Is talent acquisition better for business than recruitment?
Neither approach is better. They address different business needs. Talent acquisition supports long-term strategic goals, like succession planning, while recruitment addresses immediate operational needs, like replacing departing employees or staffing new locations.
Is talent acquisition the same as recruitment?
No. Talent acquisition is a long-term process, while recruitment is a short-term workflow with a clear beginning and end. Talent acquisition builds relationships months or years before positions open. Recruitment fills specific positions as they become available. The approaches use different timelines, processes, and success metrics.

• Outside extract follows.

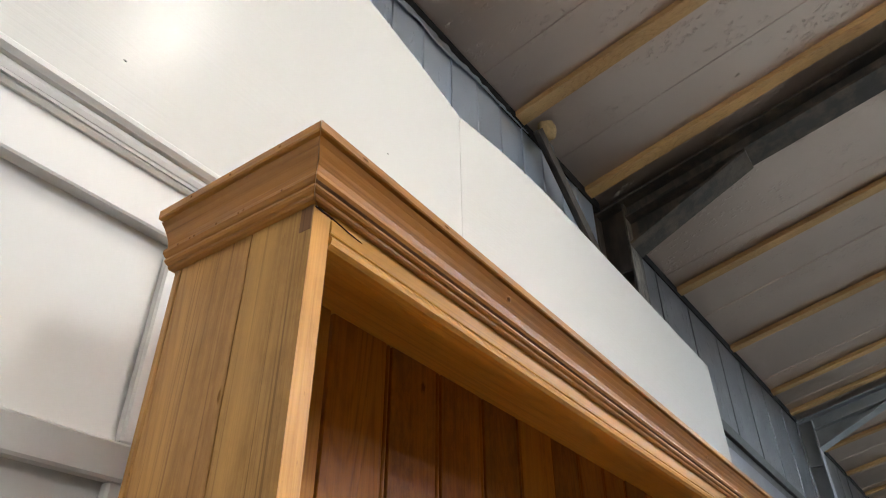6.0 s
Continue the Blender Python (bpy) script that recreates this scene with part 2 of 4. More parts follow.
PINE_RIM = pine("pine_worktop_rim", (0.42, 0.200, 0.038), (0.21, 0.088, 0.022), "x", 0.55, 0.0, 0.6, 0.3, 0.05, 10.0, 0.06, 0.25, 0.5, 0.2, 0.4, 0.3, 0.5)
# near-black pine: the shade in joints and gaps is put into the colour
GAP_SHADE = pine("gap_shade", (0.030, 0.012, 0.004), (0.016, 0.006, 0.002), "z", 0.7, 0.0, 0.4, 0.5, 0.05, 5.0, 0.2)
KNOB_WOOD = pine("knob_wood", (0.28, 0.115, 0.035), (0.15, 0.055, 0.016), "y", 0.28, 0.4, 0.3, 0.3, 0.15)
BRASS = plain("aged_brass", (0.62, 0.54, 0.34), 0.38, 0.75, 0.5, 90.0)
DARK_IRON = plain("dark_iron", (0.03, 0.025, 0.02), 0.6, 0.6)
WHITE_PANEL = paint("white_panel_paint", (0.605, 0.60, 0.59), 0.5, 0.10, spec=0.12)
WHITE_TRIM = paint("white_trim_paint", (0.64, 0.635, 0.625), 0.34, 0.12, spec=0.12)
WHITE_BOARD = paint("white_board_paint", (0.562, 0.562, 0.546), 0.25, 0.012, (0.4, 1, 1), 0.5, 0.029, (0.03, 1, 1))
FOIL_WALL = foil("foil_wall", (0.69, 0.80, 0.95), 0.33, (1, 1, 0.45), 0.5, 0.8, 56.0)
# the wall foil again, with the right bay's shade put into its colour
FOIL_SHADED = foil("foil_wall_shaded", (0.17, 0.172, 0.18), 0.38, (1, 1, 0.45), 0.7, 0.85)
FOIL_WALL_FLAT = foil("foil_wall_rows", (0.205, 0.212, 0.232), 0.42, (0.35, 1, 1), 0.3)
FOIL_ROOF = foil("foil_roof", (0.62, 0.505, 0.43), 0.33, (1, 0.3, 1), 0.8, 0.85, 46.0)
FOIL_LOOSE = foil("foil_loose", (0.42, 0.46, 0.52), 0.30, (1, 1, 1), 0.4)
FOIL_TAPE = plain("foil_tape", (0.20, 0.22, 0.25), 0.35, 0.8)
BLACK_GAP = plain("black_strip", (0.006, 0.006, 0.006), 0.9)
BATTEN = pine("roof_batten", (0.68, 0.44, 0.19), (0.48, 0.28, 0.105), "y", 0.6, 0.0, 0.2, 0.4, 0.12)
STEEL_RUST = masonry("rusted_steel", (0.052, 0.048, 0.045), (0.12, 0.096, 0.072), 14.0, 0.6, 0.4)
STEEL_PATCH = masonry("flaking_steel", (0.055, 0.05, 0.042), (0.22, 0.19, 0.145), 38.0, 0.7, 0.6)
STEEL_DARK = plain("dark_steel", (0.045, 0.042, 0.04), 0.45, 0.3)
STEEL_GREY = plain("grey_painted_steel", (0.42, 0.46, 0.49), 0.35, 0.3, 0.3, 6.0)
CONCRETE = masonry("cast_concrete", (0.50, 0.44, 0.355), (0.085, 0.07, 0.055), 4.5)
CONCRETE_FLOOR = masonry("concrete_floor", (0.20, 0.19, 0.175), (0.13, 0.124, 0.113), 1.2, 0.7, 0.2)
CLADDING = plain("dull_cladding", (0.16, 0.157, 0.15), 0.6, 0.0, 0.2, 3.0)
BLACK_PAINT = plain("black_furniture_paint", (0.022, 0.023, 0.026), 0.42)
FOAM = plain("expanding_foam", (0.62, 0.46, 0.24), 0.85, 0.0, 0.3, 60.0)
HOUSING = plain("white_metal_housing", (0.7, 0.7, 0.7), 0.4, 0.2)

# ---- building helpers ----


def mesh_of(name, bm, mats):
    bmesh.ops.recalc_face_normals(bm, faces=bm.faces[:])
    me = bpy.data.meshes.new(name)
    bm.to_mesh(me)
    bm.free()
    for m in mats if isinstance(mats, (list, tuple)) else [mats]:
        me.materials.append(m)
    return me


def thing(name, x, y, z, label, category, group="", kind=""):
    """An Empty at a thing's base, to which its parts are hung."""
    ob = new(name)
    ob.location = (x, y, z)
    ob.empty_display_size = 0.1
    return tagged(ob, label, category, group, kind)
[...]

What is the difference between an HR recruiter and a talent acquisition specialist?
HR recruiters focus on filling open positions quickly. They post jobs, screen candidates, and manage the hiring process from application to offer. Talent acquisition specialists build long-term candidate pipelines. They research labor markets, attend networking events, and nurture relationships with passive candidates who might be interested in future opportunities.
What’s the difference between talent acquisition, recruitment, and talent management?
Talent acquisition and recruitment both focus on bringing new people into the organization, but they operate on different timelines. Talent acquisition is strategic and builds long-term pipelines, while recruitment is tactical and fills immediate openings. Talent management is a separate function that focuses on developing and retaining existing employees through performance reviews, career development, training programs, and succession planning. All three functions work together to build and maintain a strong workforce.